No rumo da desburocratização judicial

WALTER CENEVIVA
COLUNISTA DA FOLHA

Aproximando-se o Dia do Trabalho cabe lembrar que os juízes de primeiro grau, aqueles aos quais cabe o maior contato com a sociedade, estão cada vez mais ativos e preocupados com novas práticas para melhorar o Judiciário em seus vários ramos. Comentário de fevereiro a respeito, saído na coluna, foi republicado no "Informativo InterAção", da EPM - Escola Paulista da Magistratura, ilustrado por fac-símile de cuidadoso trabalho da juíza paulista Ana Paula Bandeira Lins. No mesmo veículo, uma frase do presidente do Tribunal de Justiça de São Paulo, desembargador Celso Limongi, também se volta para as bases do Judiciário: "A sociedade precisa conhecer os juízes, até para neles confiar", pois, no dizer dele, "assim estaremos interagindo, o Judiciário e o nosso povo".
A interação, como estímulo da eficiência na atividade judiciária requer organização racional do trabalho, uniformização metodológica, uso adequado dos equipamentos modernos, aproveitamento integral da eletrônica para melhor atendimento da sociedade.
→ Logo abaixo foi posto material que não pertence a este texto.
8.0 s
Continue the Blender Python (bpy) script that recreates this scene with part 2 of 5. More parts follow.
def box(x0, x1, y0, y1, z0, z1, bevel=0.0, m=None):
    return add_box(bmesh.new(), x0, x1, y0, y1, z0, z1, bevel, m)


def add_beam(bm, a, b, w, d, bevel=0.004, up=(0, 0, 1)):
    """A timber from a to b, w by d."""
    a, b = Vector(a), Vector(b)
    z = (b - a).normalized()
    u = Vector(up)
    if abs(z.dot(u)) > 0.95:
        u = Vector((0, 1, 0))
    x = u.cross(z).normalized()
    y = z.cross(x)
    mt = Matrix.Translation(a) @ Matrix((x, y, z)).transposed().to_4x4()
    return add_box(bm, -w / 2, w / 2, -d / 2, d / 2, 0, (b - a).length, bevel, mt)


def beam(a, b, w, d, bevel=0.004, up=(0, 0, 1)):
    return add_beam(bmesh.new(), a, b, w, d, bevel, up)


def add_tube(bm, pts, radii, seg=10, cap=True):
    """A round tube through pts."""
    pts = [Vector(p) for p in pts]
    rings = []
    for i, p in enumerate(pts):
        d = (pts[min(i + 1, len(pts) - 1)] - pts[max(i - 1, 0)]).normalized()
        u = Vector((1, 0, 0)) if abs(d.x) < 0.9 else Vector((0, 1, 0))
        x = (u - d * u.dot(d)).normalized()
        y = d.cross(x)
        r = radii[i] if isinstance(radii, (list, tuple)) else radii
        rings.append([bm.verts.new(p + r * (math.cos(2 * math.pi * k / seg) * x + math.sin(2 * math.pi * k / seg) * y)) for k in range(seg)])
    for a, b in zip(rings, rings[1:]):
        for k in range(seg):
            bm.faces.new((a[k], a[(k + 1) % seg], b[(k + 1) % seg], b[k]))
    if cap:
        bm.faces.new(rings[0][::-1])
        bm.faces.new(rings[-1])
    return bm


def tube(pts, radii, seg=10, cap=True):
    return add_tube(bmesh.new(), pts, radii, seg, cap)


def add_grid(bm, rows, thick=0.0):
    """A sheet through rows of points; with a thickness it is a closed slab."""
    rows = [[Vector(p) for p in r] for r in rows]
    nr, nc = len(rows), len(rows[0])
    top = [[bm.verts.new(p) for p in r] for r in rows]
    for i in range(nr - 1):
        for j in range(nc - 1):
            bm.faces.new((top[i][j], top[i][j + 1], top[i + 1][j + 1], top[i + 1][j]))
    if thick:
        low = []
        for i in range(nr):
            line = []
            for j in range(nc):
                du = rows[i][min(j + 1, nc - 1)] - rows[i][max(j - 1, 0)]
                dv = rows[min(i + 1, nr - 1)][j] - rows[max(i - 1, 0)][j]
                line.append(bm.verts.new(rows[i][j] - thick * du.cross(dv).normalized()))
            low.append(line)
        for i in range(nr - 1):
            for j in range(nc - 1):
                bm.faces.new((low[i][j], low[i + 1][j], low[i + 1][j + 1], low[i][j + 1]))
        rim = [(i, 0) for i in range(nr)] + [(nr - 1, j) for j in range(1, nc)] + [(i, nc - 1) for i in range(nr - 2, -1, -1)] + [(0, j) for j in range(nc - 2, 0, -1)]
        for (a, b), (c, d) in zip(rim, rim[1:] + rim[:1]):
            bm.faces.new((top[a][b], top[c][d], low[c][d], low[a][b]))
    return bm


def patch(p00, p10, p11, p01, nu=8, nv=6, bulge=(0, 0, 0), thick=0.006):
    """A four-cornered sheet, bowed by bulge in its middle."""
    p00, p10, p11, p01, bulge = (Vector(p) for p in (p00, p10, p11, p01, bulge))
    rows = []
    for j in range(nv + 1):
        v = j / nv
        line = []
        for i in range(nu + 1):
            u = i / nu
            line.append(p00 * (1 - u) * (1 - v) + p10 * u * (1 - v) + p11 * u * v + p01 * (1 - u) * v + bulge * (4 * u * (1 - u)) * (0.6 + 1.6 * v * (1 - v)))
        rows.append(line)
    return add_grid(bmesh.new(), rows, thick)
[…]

São Paulo infelizmente está muito atrás de outros Estados e regiões dos ramos da magistratura. O número de processos em andamento é imenso, mas não desculpa a massa de feitos não julgados até porque as boas idéias não são novas nem têm sido aproveitadas. Em 1973, o juiz Ennio Bastos de Barros, quando atuava no 2º Tribunal de Alçada Civil do Estado, produziu diagnóstico e propostas para melhora funcional da Justiça, a contar da funcionalidade de seus serviços que, agora, voltam à baila.
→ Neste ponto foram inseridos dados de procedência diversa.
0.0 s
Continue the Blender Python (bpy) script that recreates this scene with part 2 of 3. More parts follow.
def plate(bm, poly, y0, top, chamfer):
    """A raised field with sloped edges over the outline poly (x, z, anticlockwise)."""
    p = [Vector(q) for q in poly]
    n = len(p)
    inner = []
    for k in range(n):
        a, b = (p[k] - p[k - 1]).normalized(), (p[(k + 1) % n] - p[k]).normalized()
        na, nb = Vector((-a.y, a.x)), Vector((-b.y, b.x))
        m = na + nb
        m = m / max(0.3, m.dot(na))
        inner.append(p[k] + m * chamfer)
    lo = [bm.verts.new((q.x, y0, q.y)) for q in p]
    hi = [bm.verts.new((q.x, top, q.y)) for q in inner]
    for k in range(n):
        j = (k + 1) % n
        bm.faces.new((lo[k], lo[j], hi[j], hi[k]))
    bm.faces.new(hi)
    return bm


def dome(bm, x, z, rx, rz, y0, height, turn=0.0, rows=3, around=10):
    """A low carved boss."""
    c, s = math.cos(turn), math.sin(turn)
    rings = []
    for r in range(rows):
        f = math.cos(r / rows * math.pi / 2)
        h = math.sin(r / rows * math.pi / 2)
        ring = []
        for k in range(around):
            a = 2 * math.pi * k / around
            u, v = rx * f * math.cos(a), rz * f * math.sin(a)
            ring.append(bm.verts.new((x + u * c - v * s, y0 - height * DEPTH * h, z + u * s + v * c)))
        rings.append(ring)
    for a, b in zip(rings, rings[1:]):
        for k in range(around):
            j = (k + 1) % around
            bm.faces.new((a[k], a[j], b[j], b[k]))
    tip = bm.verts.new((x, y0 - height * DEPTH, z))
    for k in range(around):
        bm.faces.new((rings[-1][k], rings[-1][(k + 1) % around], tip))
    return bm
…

Ennio partiu de premissa severa: são raríssimos os tribunais, com "sua secretaria perfeitamente estruturada". Punha dúvida em que fossem "racionais e eficientes seus métodos de trabalho". Passados 33 anos, Ennio se aposentou e voltou à advocacia -sua crítica ainda representa a pura verdade. Em princípio, se refere a ineficiência e aos vícios da administração pública como um todo, "do recrutamento de pessoal à sua classificação, com a imprópria distribuição de tarefas, critérios de remuneração, determinação de procedimentos, escolha de material etc". Vícios que transcendem do nível estadual. É certo que na atualidade: diminuíram muito os autos processuais costurados, à moda antiga, com uma sovela ou uma agulha grossa de aço capaz de formar volumes de mais ou menos 200 folhas cada um. Nessa situação, escrevia Bastos de Barros em 1973, mesmo na transformação desordenada de varas e tribunais, "atua decisivamente apenas a tradição", com modificações lançadas "sem maior rigor técnico nem sequer na formulação de suas estruturas".
Entre outras propostas está a de que os tribunais contem, entre seu pessoal, para o direcionamento dos serviços, com elementos técnicos em administração ("Anais do 3º Encontro dos Tribunais de Alçada do Brasil", Porto Alegre, 1973, página 140). Para ele, a frustração do jurisdicionado com a Justiça dá origem à própria denegação dela, impondo o emprego criterioso dos dinheiros públicos, na busca de melhor resultado ao menor custo. Critica as rotinas que seus praticantes criam para "uma convincente aparência de eficiência e insuperabilidade". Ennio mantém ainda hoje a velha preocupação com a melhora da Justiça, evidenciada no trabalho do século passado. Paradoxalmente, porém, ainda há falta de diálogo dos desembargadores mais antigos com as bases. No Judiciário o "baixo clero" tem dificuldade para influir, em outro fator prejudicial da qualidade.